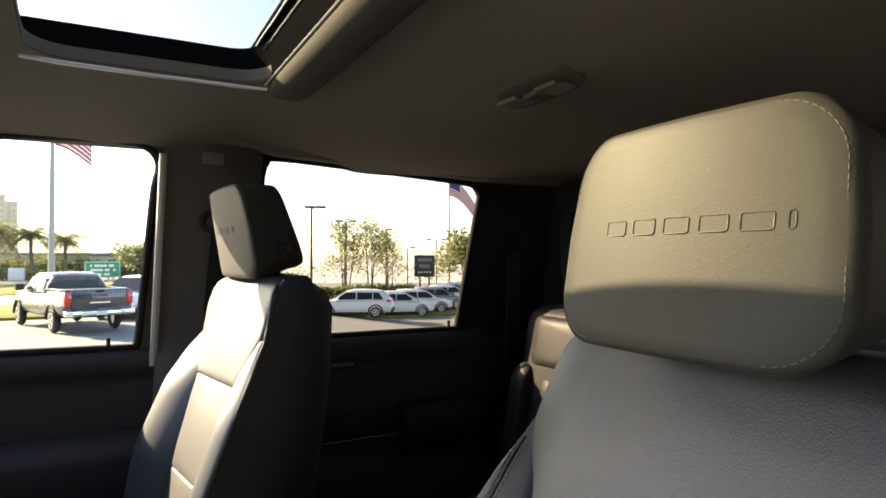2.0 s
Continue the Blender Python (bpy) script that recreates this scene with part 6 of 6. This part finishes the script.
def pickup(x, y, head):
    m = Matrix.Translation((x, y, ground_z(x + 1, y))) @ Matrix.Rotation(radians(head), 4, "Z")
    root = thing("pickup_truck", m.translation, "dark slate crew cab pickup with chrome bumper and red tail lamps", "pickup truck")
    part("bed", hull(m, [(-1.22, 0.98, 0.62, 1.05, 1.36), (-1.15, 1.0, 0.58, 1.05, 1.38), (-0.5, 1.01, 0.55, 1.05, 1.38), (0.75, 1.01, 0.55, 1.05, 1.37)]), M_CARDARK, root, "pickup bed", angle=50)
    part("bed_floor", box(-1.10, 0.72, -0.80, 0.80, 1.30, 1.405, 0.02, 2, None, m), M_TYRE, root, "black bed opening")
    for s in (-1, 1):
        part("bed_rail", box(-1.20, 0.75, min(s * 0.80, s * 0.94), max(s * 0.80, s * 0.94), 1.36, 1.43, 0.02, 2, None, m), M_CARDARK, root)
    gate = part("tailgate", box(-1.30, -1.20, -0.80, 0.80, 0.78, 1.43, 0.03, 2, None, m), M_CARDARK, root, "dark tailgate")
    for k in range(3):
        part("badge_bar", box(-1.312, -1.30, -0.22 + 0.15 * k, -0.11 + 0.15 * k, 1.20, 1.27, 0, 2, None, m), M_BADGE, gate, "dull red badge letter drawn as a bar")
    part("badge_bar", box(-1.312, -1.30, -0.30, 0.30, 0.99, 1.03, 0, 2, None, m), M_CHROME, gate)
    part("tailgate_handle", box(-1.315, -1.30, -0.12, 0.12, 1.33, 1.40, 0.01, 2, None, m), M_TYRE, gate)
    part("body", hull(m, [(0.78, 1.0, 0.52, 1.05, 1.32), (1.8, 1.01, 0.48, 1.05, 1.30), (3.0, 1.01, 0.48, 1.03, 1.28), (3.6, 1.0, 0.50, 1.02, 1.27), (4.3, 0.98, 0.52, 1.0, 1.24), (4.62, 0.92, 0.55, 0.98, 1.16)]), M_CARDARK, root, "cab and bonnet", angle=50)
    part("roof", cabin(m, [(0.80, 0.96, 1.30, 0.72, 1.78), (0.95, 0.97, 1.30, 0.74, 1.87), (1.6, 0.98, 1.30, 0.76, 1.92), (2.4, 0.98, 1.29, 0.75, 1.90), (2.75, 0.97, 1.28, 0.72, 1.82), (3.45, 0.92, 1.27, 0.68, 1.32)]), M_CARDARK, root, angle=50)
    part("rear_window", quad(m, [(0.775, -0.72, 1.42), (0.775, 0.72, 1.42), (0.815, 0.62, 1.80), (0.815, -0.62, 1.80)], 0.02), M_DARKGLASS, root)
    for s in (-1, 1):
        for xa, xb, xc, xd in ((0.95, 1.68, 1.68, 1.02), (1.78, 2.95, 2.62, 1.78)):
            part("side_window", quad(m, [(xa, s * 0.99, 1.34), (xb, s * 0.99, 1.33), (xc, s * 0.81, 1.78), (xd, s * 0.81, 1.80)], 0.012), M_DARKGLASS, root)
        tl = part("tail_lamp", box(-1.30, -1.14, min(s * 0.80, s * 1.0), max(s * 0.80, s * 1.0), 0.92, 1.36, 0.03, 2, None, m), M_TAIL, root, "red tail lamp")
        part("bumper_end", box(-1.50, -1.05, min(s * 0.55, s * 1.0), max(s * 0.55, s * 1.0), 0.60, 0.78, 0.04, 2, None, m), M_CHROME, root, "chrome bumper corner")
        part("door_mirror", box(2.85, 3.0, min(s * 1.02, s * 1.28), max(s * 1.02, s * 1.28), 1.30, 1.52, 0.03, 2, None, m), M_TYRE, root)
        for xw in (0.0, 3.70):
            wheel_parts(root, m, xw, s * 0.90, 0.41, 0.28)
            arch = [m @ Vector((xw + 0.50 * math.cos(a), s * 1.0, 0.42 + 0.50 * math.sin(a))) for a in np.linspace(0.0, math.pi, 14)]
            part("wheel_arch", tube(arch, 0.045, 6), M_TYRE, root)
    part("bumper", box(-1.48, -1.22, -0.58, 0.58, 0.60, 0.76, 0.03, 2, None, m), M_CHROME, root, "chrome rear bumper")
    part("number_plate", box(-1.495, -1.48, -0.16, 0.16, 0.62, 0.75, 0, 2, None, m), M_FLAGWHITE, root, "blank plate bar")
    part("hitch", box(-1.55, -1.3, -0.06, 0.06, 0.44, 0.56, 0.01, 2, None, m), M_TYRE, root)
    return root


pickup(22.7, 1.08, 20)

suv(15.6, -25.6, 118, M_CARWHITE, "white SUV waiting before the showroom")
suv(11.0, -19.4, 150, M_CARDARK, "dark slate SUV parked before the showroom")

# showroom seen only in the door mirror
show = thing("showroom_building", (24, -36, -2), "white showroom with columns and dark windows", "building")
part("wall", box(12, 40, -46, -38, -2.3, 5.0), M_CLADTAN, show)
part("roof", box(11, 41, -47, -36.5, 5.0, 5.7, 0.1), M_WHITEWALL, show)
for k in range(7):
    part("window", box(13.2 + 3.8 * k, 15.8 + 3.8 * k, -38.05, -37.9, -1.4, 3.2), M_PLASTIC, show)
    part("column", cyl((12.4 + 3.9 * k, -37.0, -2.3), (12.4 + 3.9 * k, -37.0, 5.0), 0.25, n=10), M_WHITEWALL, show)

- [Direction]:
Repeat the material above in full and unchanged, minus its images.

- [Written answer]:
2.0 s
Continue the Blender Python (bpy) script that recreates this scene with part 6 of 6. This part finishes the script.
def pickup(x, y, head):
    m = Matrix.Translation((x, y, ground_z(x + 1, y))) @ Matrix.Rotation(radians(head), 4, "Z")
    root = thing("pickup_truck", m.translation, "dark slate crew cab pickup with chrome bumper and red tail lamps", "pickup truck")
    part("bed", hull(m, [(-1.22, 0.98, 0.62, 1.05, 1.36), (-1.15, 1.0, 0.58, 1.05, 1.38), (-0.5, 1.01, 0.55, 1.05, 1.38), (0.75, 1.01, 0.55, 1.05, 1.37)]), M_CARDARK, root, "pickup bed", angle=50)
    part("bed_floor", box(-1.10, 0.72, -0.80, 0.80, 1.30, 1.405, 0.02, 2, None, m), M_TYRE, root, "black bed opening")
    for s in (-1, 1):
        part("bed_rail", box(-1.20, 0.75, min(s * 0.80, s * 0.94), max(s * 0.80, s * 0.94), 1.36, 1.43, 0.02, 2, None, m), M_CARDARK, root)
    gate = part("tailgate", box(-1.30, -1.20, -0.80, 0.80, 0.78, 1.43, 0.03, 2, None, m), M_CARDARK, root, "dark tailgate")
    for k in range(3):
        part("badge_bar", box(-1.312, -1.30, -0.22 + 0.15 * k, -0.11 + 0.15 * k, 1.20, 1.27, 0, 2, None, m), M_BADGE, gate, "dull red badge letter drawn as a bar")
    part("badge_bar", box(-1.312, -1.30, -0.30, 0.30, 0.99, 1.03, 0, 2, None, m), M_CHROME, gate)
    part("tailgate_handle", box(-1.315, -1.30, -0.12, 0.12, 1.33, 1.40, 0.01, 2, None, m), M_TYRE, gate)
    part("body", hull(m, [(0.78, 1.0, 0.52, 1.05, 1.32), (1.8, 1.01, 0.48, 1.05, 1.30), (3.0, 1.01, 0.48, 1.03, 1.28), (3.6, 1.0, 0.50, 1.02, 1.27), (4.3, 0.98, 0.52, 1.0, 1.24), (4.62, 0.92, 0.55, 0.98, 1.16)]), M_CARDARK, root, "cab and bonnet", angle=50)
    part("roof", cabin(m, [(0.80, 0.96, 1.30, 0.72, 1.78), (0.95, 0.97, 1.30, 0.74, 1.87), (1.6, 0.98, 1.30, 0.76, 1.92), (2.4, 0.98, 1.29, 0.75, 1.90), (2.75, 0.97, 1.28, 0.72, 1.82), (3.45, 0.92, 1.27, 0.68, 1.32)]), M_CARDARK, root, angle=50)
    part("rear_window", quad(m, [(0.775, -0.72, 1.42), (0.775, 0.72, 1.42), (0.815, 0.62, 1.80), (0.815, -0.62, 1.80)], 0.02), M_DARKGLASS, root)
    for s in (-1, 1):
        for xa, xb, xc, xd in ((0.95, 1.68, 1.68, 1.02), (1.78, 2.95, 2.62, 1.78)):
            part("side_window", quad(m, [(xa, s * 0.99, 1.34), (xb, s * 0.99, 1.33), (xc, s * 0.81, 1.78), (xd, s * 0.81, 1.80)], 0.012), M_DARKGLASS, root)
        tl = part("tail_lamp", box(-1.30, -1.14, min(s * 0.80, s * 1.0), max(s * 0.80, s * 1.0), 0.92, 1.36, 0.03, 2, None, m), M_TAIL, root, "red tail lamp")
        part("bumper_end", box(-1.50, -1.05, min(s * 0.55, s * 1.0), max(s * 0.55, s * 1.0), 0.60, 0.78, 0.04, 2, None, m), M_CHROME, root, "chrome bumper corner")
        part("door_mirror", box(2.85, 3.0, min(s * 1.02, s * 1.28), max(s * 1.02, s * 1.28), 1.30, 1.52, 0.03, 2, None, m), M_TYRE, root)
        for xw in (0.0, 3.70):
            wheel_parts(root, m, xw, s * 0.90, 0.41, 0.28)
            arch = [m @ Vector((xw + 0.50 * math.cos(a), s * 1.0, 0.42 + 0.50 * math.sin(a))) for a in np.linspace(0.0, math.pi, 14)]
            part("wheel_arch", tube(arch, 0.045, 6), M_TYRE, root)
    part("bumper", box(-1.48, -1.22, -0.58, 0.58, 0.60, 0.76, 0.03, 2, None, m), M_CHROME, root, "chrome rear bumper")
    part("number_plate", box(-1.495, -1.48, -0.16, 0.16, 0.62, 0.75, 0, 2, None, m), M_FLAGWHITE, root, "blank plate bar")
    part("hitch", box(-1.55, -1.3, -0.06, 0.06, 0.44, 0.56, 0.01, 2, None, m), M_TYRE, root)
    return root


pickup(22.7, 1.08, 20)

suv(15.6, -25.6, 118, M_CARWHITE, "white SUV waiting before the showroom")
suv(11.0, -19.4, 150, M_CARDARK, "dark slate SUV parked before the showroom")

# showroom seen only in the door mirror
show = thing("showroom_building", (24, -36, -2), "white showroom with columns and dark windows", "building")
part("wall", box(12, 40, -46, -38, -2.3, 5.0), M_CLADTAN, show)
part("roof", box(11, 41, -47, -36.5, 5.0, 5.7, 0.1), M_WHITEWALL, show)
for k in range(7):
    part("window", box(13.2 + 3.8 * k, 15.8 + 3.8 * k, -38.05, -37.9, -1.4, 3.2), M_PLASTIC, show)
    part("column", cyl((12.4 + 3.9 * k, -37.0, -2.3), (12.4 + 3.9 * k, -37.0, 5.0), 0.25, n=10), M_WHITEWALL, show)